SIGReg, or Sketched Isotropic Gaussian Regularization, is the regularizer that prevents representation collapse in LeWM. It pushes the encoder's embedding distribution toward an isotropic Gaussian using random one-dimensional projections (Cramér-Wold theorem) and the Epps-Pulley normality test. With M random projections per step (M = 1024 in the paper) the test runs in linear time, has bounded gradients, and parallelizes cleanly. It is a distribution-matching anti-collapse term, not a pairwise repulsion.

How does LeWM compare to DINO-WM and PLDM?

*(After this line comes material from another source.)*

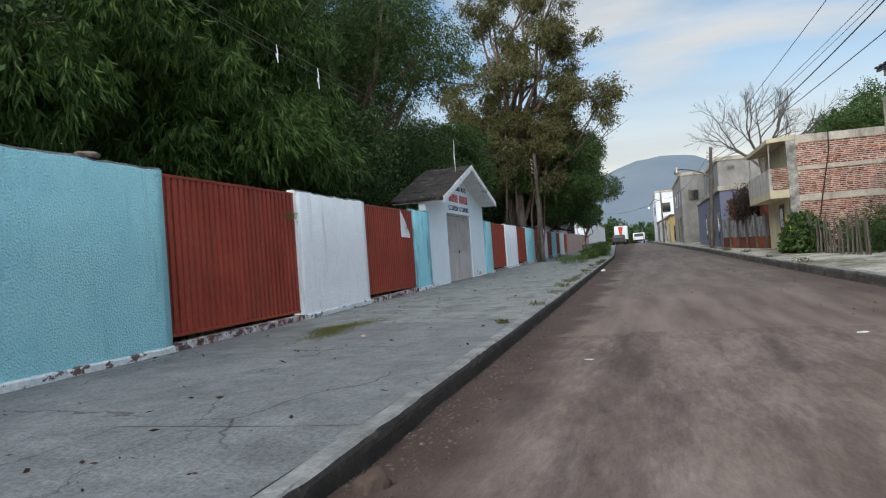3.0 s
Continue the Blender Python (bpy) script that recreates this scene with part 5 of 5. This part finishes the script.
for y, z in ((33.35, 1.30), (33.9, 1.60)):
    b = bmesh.new()
    for k in range(9):
        a = k * math.tau / 9
        v = [b.verts.new(q) for q in ((5.93, y, z), (5.91, y + 0.10 * math.cos(a) - 0.03 * math.sin(a), z + 0.10 * math.sin(a) + 0.03 * math.cos(a)), (5.90, y + 0.13 * math.cos(a), z + 0.13 * math.sin(a)), (5.91, y + 0.10 * math.cos(a) + 0.03 * math.sin(a), z + 0.10 * math.sin(a) - 0.03 * math.cos(a)))]
        b.faces.new(v)
    part("flower", b, M_flower, hedge, "yellow open flower")
scrub = thing("scrub_thicket", "grey-green dry scrub behind the wooden stakes", "bush")
foliage("leaves", scatter(14, (7.9, 31.2, 0.95), (0.9, 2.6, 0.6), 0.5, 50), 1500, 9, 0.10, 0.03, 0.2, M_dark, scrub, 0.25, 0.3)
b = bmesh.new()
for k in range(14):
    y = 29 + 4.5 * rng.uniform()
    tube(b, [(7.9, y, 0.2), (7.8 + rng.uniform(-.5, .5), y + rng.uniform(-.3, .3), 1.5)], [0.015, 0.006], 4)
part("stem", b, M_barebark, scrub)
yb = thing("yard_bush", "dark straggly bush hanging over the sheet fence", "bush")
foliage("leaves", [(5.75, 44.2, 2.5, 0.5, 0.7, 0.45), (5.95, 43.2, 2.9, 0.45, 0.6, 0.5), (6.0, 44.8, 3.1, 0.4, 0.5, 0.5)], 420, 9, 0.13, 0.04, 0.5, M_dryvine, yb, 0.35, 0.2)
b = bmesh.new()
for k in range(6):
    tube(b, [(6.25, 43.8, 0.7), (6.15 + rng.uniform(-.15, .15), 43.8 + rng.uniform(-.3, .3), 1.9), (5.9 + rng.uniform(-.3, .2), 43.9 + rng.uniform(-1.0, 1.0), rng.uniform(2.7, 3.5))], [0.03, 0.02, 0.007], 5)
part("stem", b, M_barebark, yb)
n = 7000
moss = np.stack([-3.1 + 0.14 * rng.normal(size=n), 16.2 + 0.62 * rng.normal(size=n), np.zeros(n)], -1)
moss[:, 0] += 0.12 * np.sin(moss[:, 1] * 3.0)
moss[:, 2] = pave_l(moss[:, 1]) + 0.010 * (KERB_L - moss[:, 0]) + 0.008
tagged(leaf_mesh("moss_patch", moss, np.stack([rng.normal(size=n), rng.normal(size=n), 0.12 + 0.08 * rng.normal(size=n)], -1), rng.uniform(0.006, 0.020, n), rng.uniform(0.006, 0.014, n), M_moss), "yellow-green moss patch on the pavement", "moss", kind="stuff")
# fallen leaves and twigs
n = 700
y = 5 + 33 * rng.uniform(size=n)
x = np.where(rng.uniform(size=n) < 0.8, -4.3 + 3.8 * rng.uniform(size=n), 6.0 + 1.4 * rng.uniform(size=n))
z = np.where(x < 0, pave_l(y) + 0.010 * (KERB_L - x) + 0.012, pave_r(x, y) + 0.016)
D = np.stack([rng.normal(size=n), rng.normal(size=n), 0.15 * rng.normal(size=n)], -1)
tagged(leaf_mesh("fallen_leaves", np.stack([x, y, z], -1), D, 0.015 + 0.07 * rng.uniform(0, 1, n) ** 2.5, 0.008 + 0.025 * rng.uniform(0, 1, n) ** 2, M_dryvine), "dry brown leaves scattered over the pavements", "leaves", kind="stuff")

# ---- vehicles at the far end ----


def car(name, label, x, y, paint, w=1.7, l=4.1, h=1.45, van=False):
    g = float(road_z(np.array(y))) + 0.03
    ob = thing(name, label, "car")
    b = bmesh.new()
    prof = [(-l / 2, 0.35), (-l / 2 + 0.05, 0.8), (-l / 2 + 0.12, 0.95), (-l / 2 + 0.35, h - 0.08), (-l / 2 + 0.6, h), (l * 0.1, h), (l * 0.27, 0.98), (l / 2 - 0.1, 0.85), (l / 2, 0.6), (l / 2 - 0.05, 0.3), (-l / 2 + 0.1, 0.28)]
    prism(b, [(y + u, g + z) for u, z in prof], "x", x - w / 2, x + w / 2)
    bmesh.ops.bevel(b, geom=list(b.edges), offset=0.06, segments=2, affect="EDGES")
    part("body", b, paint, ob, smooth=False)
    b = bmesh.new()
    prism(b, [(y - l / 2 + 0.10, g + 0.98), (y - l / 2 + 0.32, g + h - 0.12), (y - l / 2 + 0.30, g + h - 0.10), (y - l / 2 + 0.07, g + 0.98)], "x", x - w / 2 + 0.16, x + w / 2 - 0.16)
    part("rear_window", b, M_carglass, ob)
    for s in (-1, 1):
        b = bmesh.new()
        prism(b, [(y - l * 0.35, g + 0.98), (y - l * 0.30, g + h - 0.14), (y + l * 0.08, g + h - 0.14), (y + l * 0.2, g + 0.98)], "x", x + s * (w / 2 + 0.004), x + s * (w / 2 - 0.01))
        part("side_window", b, M_carglass, ob)
        b = bmesh.new()
        box(b, x + s * (w / 2 - 0.28), x + s * (w / 2 - 0.08), y - l / 2 - 0.012, y - l / 2 + 0.06, g + 0.66, g + 0.82)
        part("tail_light", b, M_taillight, ob)
        for u in (-l * 0.31, l * 0.31):
            b = bmesh.new()
            tube(b, [(x + s * (w / 2 - 0.2), y + u, g + 0.29), (x + s * (w / 2 + 0.01), y + u, g + 0.29)], [0.3, 0.3], 18)
            wh = part("wheel", b, M_tyre, ob)
            b = bmesh.new()
            tube(b, [(x + s * (w / 2 + 0.008), y + u, g + 0.29), (x + s * (w / 2 + 0.02), y + u, g + 0.29)], [0.18, 0.16], 14)
            part("rim", b, M_steel, wh)
    b = bmesh.new()
    box(b, x - w / 2 + 0.03, x + w / 2 - 0.03, y - l / 2 - 0.05, y - l / 2 + 0.05, g + 0.32, g + 0.52, 0.02)
    part("bumper", b, M_cardark, ob)
    return ob


car("parked_car", "dark hatchback parked beside the kerb", -2.05, 118, M_cardark)
car("white_car", "white estate car standing in the street", 0.75, 126, M_carwhite, h=1.55)
tx, ty = -2.2, 138.0
g = float(road_z(np.array(ty))) + 0.03
truck = thing("box_truck", "white box truck with a red panel on its rear doors", "truck")
b = bmesh.new()
box(b, tx - 1.1, tx + 1.1, ty, ty + 5, g + 0.8, g + 3.1, 0.04)
part("cargo_box", b, M_carwhite, truck)
b = bmesh.new()
prism(b, [(tx - 0.45, g + 2.95), (tx + 0.35, g + 2.95), (tx + 0.2, g + 1.8), (tx - 0.05, g + 1.2), (tx - 0.3, g + 1.8)], "y", ty - 0.015, ty - 0.003)
part("rear_panel", b, M_truckred, truck)
b = bmesh.new()
box(b, tx - 1.0, tx + 1.0, ty + 5.1, ty + 6.8, g + 0.5, g + 2.4, 0.08)
part("cab", b, M_carwhite, truck)
b = bmesh.new()
box(b, tx - 0.5, tx + 0.5, ty + 0.1, ty + 6.5, g + 0.5, g + 0.8)
part("chassis", b, M_cardark, truck)
for s in (-1, 1):
    for u in (1.2, 5.6):
        b = bmesh.new()
        tube(b, [(tx + s * 0.75, ty + u, g + 0.42), (tx + s * 1.05, ty + u, g + 0.42)], [0.42, 0.42], 18)
        part("wheel", b, M_tyre, truck)

lit = thing("lit_street_lamp", "small glowing street lamp far down the street", "street lamp")
b = bmesh.new()
tube(b, [(3.55, 96.0, 6.0), (2.9, 97.5, 6.35), (2.22, 100.0, 5.63)], [0.04, 0.035, 0.03], 6)
part("arm", b, M_conc_dark, lit)
M_glow = bpy.data.materials.new("lamp_glow")
M_glow.use_nodes = True
M_glow.node_tree.nodes["Principled BSDF"].inputs["Emission Color"].default_value = (0.85, 0.95, 1.0, 1)
M_glow.node_tree.nodes["Principled BSDF"].inputs["Emission Strength"].default_value = 12.0
b = bmesh.new()
bmesh.ops.create_icosphere(b, subdivisions=2, radius=0.075)
bmesh.ops.translate(b, verts=list(b.verts), vec=(2.22, 100.0, 5.53))
part("bulb", b, M_glow, lit)

# ---- hills ----


def ridge(name, label, dist, hills, material, a0, a1, seed):
    n, rows = 160, 8
    V = []
    for i in range(n + 1):
        a = a0 + (a1 - a0) * i / n
        el = sum(h * math.exp(-((a - c) / w) ** 2) for c, h, w in hills)
        el *= 1 + 0.05 * noise.noise(Vector((a * 0.35, seed, 0))) + 0.02 * noise.noise(Vector((a * 1.5, seed, 3)))
        for k in range(rows + 1):
            f = k / rows
            r = dist * (0.6 + 0.4 * f)
            z = math.tan(radians(el)) * dist * f ** 1.3 + (1 - f) * 0.5 + dist * 0.008 * f * (1 - f) * noise.noise(Vector((a * 0.8, f * 4, seed)))
            V.append((r * math.sin(radians(a)), r * math.cos(radians(a)), z))
    i = (np.arange(n)[:, None] * (rows + 1) + np.arange(rows)[None]).ravel()
    ob = raw(name, np.array(V), np.stack([i, i + rows + 1, i + rows + 2, i + 1], 1), material, None, True)
    return tagged(ob, label, "hill", kind="structure")


ridge("backdrop_hill_far", "mountain ridge at the end of the street, its blue colour holding the haze", 2600, [(2.0, 5.2, 7.5), (-16, 3.6, 14), (22, 4.0, 14)], M_hill_far, -60, 70, 2)
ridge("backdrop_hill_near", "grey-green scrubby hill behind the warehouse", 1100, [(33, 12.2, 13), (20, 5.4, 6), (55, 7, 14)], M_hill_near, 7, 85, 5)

# ---- bricks of the long wall, nearest ones singly ----
near, rest = [], []
for i in range(len(COLS) - 1):
    y1, y0 = COLS[i] - 0.23, COLS[i + 1] + 0.23
    for z0, z1 in ((Z_BASE + 0.012, B1[0] - 0.012), (B1[1] + 0.012, B2[0] - 0.012), (B2[1] + 0.012, TOP - 0.012)):
        rows = bricks_in("x", BX, y0, y1, z0, z1, i * 7 + int(z0 * 10))
        (near if 5 < y0 < 6.5 and z0 < 2 else rest).extend(rows)
brick_mesh("brickwork", rest + near[290:], "x", BX + 0.012, -1, wall)["kind"] = "stuff"
shapes = []
for k in range(5):
    b = bmesh.new()
    box(b, -0.05, 0.003 + 0.002 * k, -0.5, 0.5, -0.5, 0.5)
    for v in b.verts:
        v.co += Vector((-v.co.x * 0 + rng.uniform(-.002, .002), rng.uniform(-.018, .018), rng.uniform(-.06, .06)))
        v.co.x = -v.co.x
    shapes.append(mesh_of("brick", b, M_brick))
for k, (u, z, w, h, o) in enumerate(near[:290]):
    ob = new("brick", shapes[k % 5])
    ob.parent = wall
    ob.location, ob.scale = (BX + 0.012, u, z), (1, w, h)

LeWM uses one CLS token per frame (192 dimensions); DINO-WM uses about 196 patch tokens per frame from a frozen DINOv2 encoder. LeWM plans about forty-eight times faster (one second per planning cycle versus forty-seven seconds for DINO-WM on an L40S GPU) and is end-to-end trainable, while DINO-WM depends on a frozen pretrained encoder. Versus PLDM, the only previous end-to-end JEPA world model, LeWM collapses six tunable loss coefficients into one and achieves higher Push-T success rates with cleaner training dynamics.

Where does LeWM lose?

Three places. Two-Room navigation, where the true data manifold is roughly three-dimensional and the 192-dim isotropic Gaussian prior over-regularizes. OGBench-Cube, the visually rich 3D manipulation task where DINOv2's ImageNet-scale priors carry. And anything requiring long-horizon reasoning, where autoregressive latent rollouts compound prediction error. The paper's authors flag these explicitly.

Is LeWM a video generator?

No. LeWM is a planner, not a generator. It does not render pixels. The post-hoc decoder used in some figures is a separate, training-free transformer added after the model is trained, purely for visualization. The model itself only predicts the next 192-dimensional CLS token. Different paradigms imagine in different substrates: Sora dreams in megapixels, Genie 3 dreams in interactive scenes, LeWM imagines an arrow through a 192-dimensional cloud.